Solving Relativistic Collision using Four Momentum Vector

[darkmatter820]

1. A particle of mass M decays from rest into two particles. One particle has mass m and the other particle is massless. The momentum of the massless particle is...
2. Ei = Ef, Pi= Pf
3. This is a GRE practice problem. I can solve this problem using the old method as listed in the step 2, but I just learned about four momentum yesterday and it seems to be the fastest way so far to solve these kind of problems; but I'm struggling to solve this problem with this method.

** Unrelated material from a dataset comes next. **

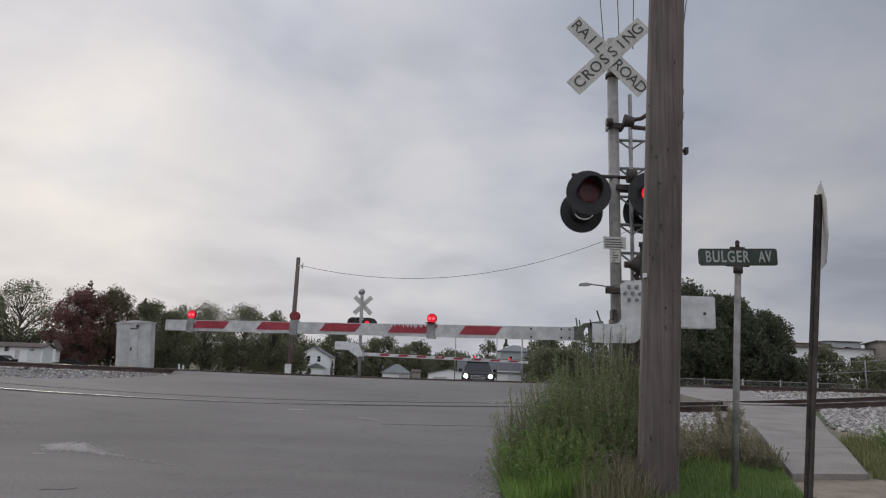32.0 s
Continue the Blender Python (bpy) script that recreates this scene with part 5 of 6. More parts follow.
def house(label, x0, x1, y0, y1, z0, wall_h, roof_h, mat, roof, ridge="x", windows=(), doors=(), over=0.35, name="house", k=1.0):
    """A pitched-roof house; k sets the whole plan farther off and larger, as seen from the crossing."""
    x0, x1, y0, y1, wall_h, roof_h = x0 * k, x1 * k, y0 * k, y1 * k, wall_h * k, roof_h * k
    z0 = 0.24 + k * (z0 - 0.24)
    windows = [tuple(v * k for v in w) for w in windows]
    doors = [(x * k, w * k, h * k, mt) for x, w, h, mt in doors]
    foot = min(z0, ground_z(x0, y0) - 0.1)
    th = thing(name, label, "house" if name == "house" else "garage")
    bm = bmesh.new()
    bx(bm, x0, y0, foot, x1, y1, z0 + wall_h)
    if ridge == "y":
        prism(bm, [(x0, z0 + wall_h), (x1, z0 + wall_h), ((x0 + x1) / 2, z0 + wall_h + roof_h)], y0, y1, "xz")
    elif ridge == "x":
        prism(bm, [(y0, z0 + wall_h), (y1, z0 + wall_h), ((y0 + y1) / 2, z0 + wall_h + roof_h)], x0, x1, "yz")
    part("wall", bm, mat, th)
    bm = bmesh.new()
    t = 0.15
    if ridge == "hip":
        e, n = z0 + wall_h - 0.12, (x1 - x0) * 0.41
        low = [bm.verts.new(p) for p in ((x0 - over, y0 - over, e), (x1 + over, y0 - over, e), (x1 + over, y1 + over, e), (x0 - over, y1 + over, e))]
        eav = [bm.verts.new((v.co.x, v.co.y, e + t)) for v in low]
        top = [bm.verts.new((x, (y0 + y1) / 2, z0 + wall_h + roof_h)) for x in (x0 + n, x1 - n)]
        bm.faces.new(low[::-1])
        for i in range(4):
            bm.faces.new((low[i], low[(i + 1) % 4], eav[(i + 1) % 4], eav[i]))
        bm.faces.new((eav[0], eav[1], top[1], top[0])); bm.faces.new((eav[1], eav[2], top[1]))
        bm.faces.new((eav[2], eav[3], top[0], top[1])); bm.faces.new((eav[3], eav[0], top[0]))
    elif ridge == "y":
        m = (x0 + x1) / 2
        k = roof_h / (m - x0)
        for s in (-1, 1):
            e = m + s * (m - x0 + over)
            prism(bm, [(m, z0 + wall_h + roof_h), (e, z0 + wall_h - k * over), (e, z0 + wall_h - k * over + t), (m, z0 + wall_h + roof_h + t)], y0 - over, y1 + over, "xz")
    else:
        m = (y0 + y1) / 2
        k = roof_h / (m - y0)
        for s in (-1, 1):
            e = m + s * (m - y0 + over)
            prism(bm, [(m, z0 + wall_h + roof_h), (e, z0 + wall_h - k * over), (e, z0 + wall_h - k * over + t), (m, z0 + wall_h + roof_h + t)], x0 - over, x1 + over, "yz")
    part("roof", bm, roof, th, "shingled pitched roof")
    for x, z, w, h in windows:
        wall_window(th, x, y0, z0 + z, w, h)
    for x, w, h, mt in doors:
        bm = bmesh.new(); bx(bm, x - w / 2, y0 - 0.05, z0 + 0.05, x + w / 2, y0 - 0.005, z0 + h)
        d = part("door", bm, M[mt], th)
    return th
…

My attempt: P1 =(Mc^2/c,0), P2= (mc^2/c, pm), P3 = (E/c, p*); P1 is the initial energy-momentum vector, P2 is the final energy momentum for the particle with mass m, and P3 is the vector for massless particle. I also assumed the massless particle is moving at c. Then,
P1= P2+P3,
P1°P1 = (P2+P3)°(P2+P3), p* = E, c =1.

This is as far as I can go. I might have made some mistakes somewhere, so please be specific when you response so I correct them next time. Thanks in advance! Cheers

 

[vela]

The four-momentum for particle 2 isn't correct. Its energy isn't simply its rest energy. Also, use the fact that the two particles have to have opposite but equal three-momenta to write
\begin{eqnarray}
p_1 &= (Mc, 0) \\
p_2 &= (E_2/c, p) \\
p_3 &= (p, -p)
\end{eqnarray}

 

[darkmatter820]

Hi Vela, with the correction I got (M^2 -m^2)/2 = p^2 + p(p^2+m^2)^(1/2), with E = (p^2+m^2)^(1/2), and c = 1, which is kind of nasty (for me at least). So is four- momentum always the quickest way or just depends on the problem? Thanks

 

[vela]

Try using conservation of energy to solve for E₂ instead, then you'll have a comparatively simple expression from which you can isolate p.

Occasionally, there are problems where not using four-vectors is an easier route, but I've found that more often than not using four-vectors is much simpler. The thing with SR is that if you take a suboptimal approach, you can sometimes go in circles with the algebra. You learn how to avoid that with practice.